How Callaway is using AI to change the driver game

Artificial Intelligence Might be the Future of Golf Club Design

What do companies like Tesla, eBay, Johnson & Johnson, and Callaway Golf have in common? Each utilizes Artificial Intelligence (AI) for tasks previously reserved for human intelligence.

Callaway just wrapped up its initial foray into AI, which determined the liveliest (“fastest”) clubface for new Epic Flash drivers. At the outset of the project, the R&D team fed large amounts of data into the company’s supercomputer. Using AI and “machine learning” algorithms, the computer cycled through a whopping 15,000 virtual clubface prototypes in one month. Upon completion, the development process had generated the hottest face within the Rules of Golf based on Epic Flash’s head shape, sole, carbon crown, moveable weight along the rear of the titanium head, “Jailbreak” technology (two titanium bars connect the crown and sole), and more.

Turns out the prized clubface is vastly different than previous ones by Callaway (or any club company). Driver faces typically have “variable thicknesses”—thickest in the middle; thinnest near the edges. However, the Epic Flash has “random” waves and ripples of various sizes and depths. Here’s the real shocker: “The center of the face is one of the thinnest areas,” says Dr. Alan Hocknell, Callaway’s Senior Vice President, R&D, “and the waves surrounding it are maximum thickness. The notion that areas of max thickness could be near a thin center region is counterintuitive to what we humans [previously] thought made sense.”
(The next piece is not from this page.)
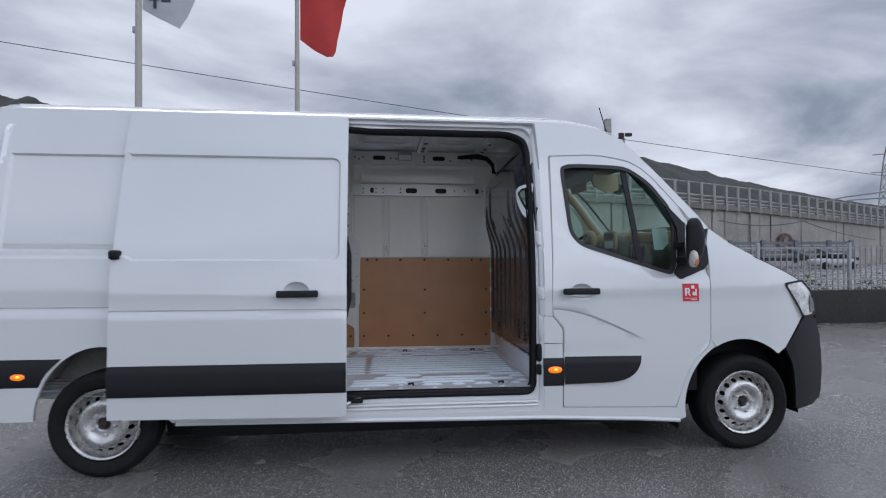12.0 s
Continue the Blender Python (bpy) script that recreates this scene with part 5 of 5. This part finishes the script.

Coming up with an out-of-the-box face geometry was one thing. Devising ways to manufacture (and measure) the clubface in a consistent, repeatable manner provided its own set of challenges. “We had to go from an AI world to the physical world,” says Dr. Hocknell. So, Callaway upgraded the face material to a stronger, lighter titanium alloy. The back of the “Flash Face” is precision-forged to displace metal and create peaks and valleys, and the front is precision-milled to exact thicknesses for top-notch performance. In addition, new laser-based quality-control devices measure the faces for uniformity.

Callaway Epic Flash Driver

Was it worth it? “Players are getting 2 to 4 miles per hour more ball speed on shots in the center region of the face,” says Dr. Hocknell. All this while conforming to the USGA’s “Characteristic Time” test that measures clubhead flexibility. Elevating performance in the middle of the face—where 70% to 80% of shots are struck—improves output across the entire face, too. Chris Marsh, General Manager at Hot Stix Golf, concurs: “We can see gains as much as 2 to 3 mph on ‘off-center’ hits.” There’s more: Epic Flash was the number-one selling driver in March 2019, according to Golf Datatech’s U.S. On- and Off-Course Retail Market reports.

Callaway used AI this time to conceive the driver face. Could AI help with other parts (i.e., crown, body, “Jailbreak” technology), or product categories such as fairway woods, irons, or golf balls? Absolutely. Callaway won’t reveal specifics but plans to explore more AI-driven designs. “Ball speed is a good metric for the computer to analyze,” says Dr. Hocknell. “And, as for golf balls, the ability to use AI to determine ideal core size and hardness could potentially produce ‘mind-blowing’ findings.”

Before you get too caught up in the AI craze, Dr. Hocknell points out, “AI isn’t the only way we can delight golfers.” Understood. But, it’s fun to daydream about how Artificial Intelligence might help us play better golf for years to come.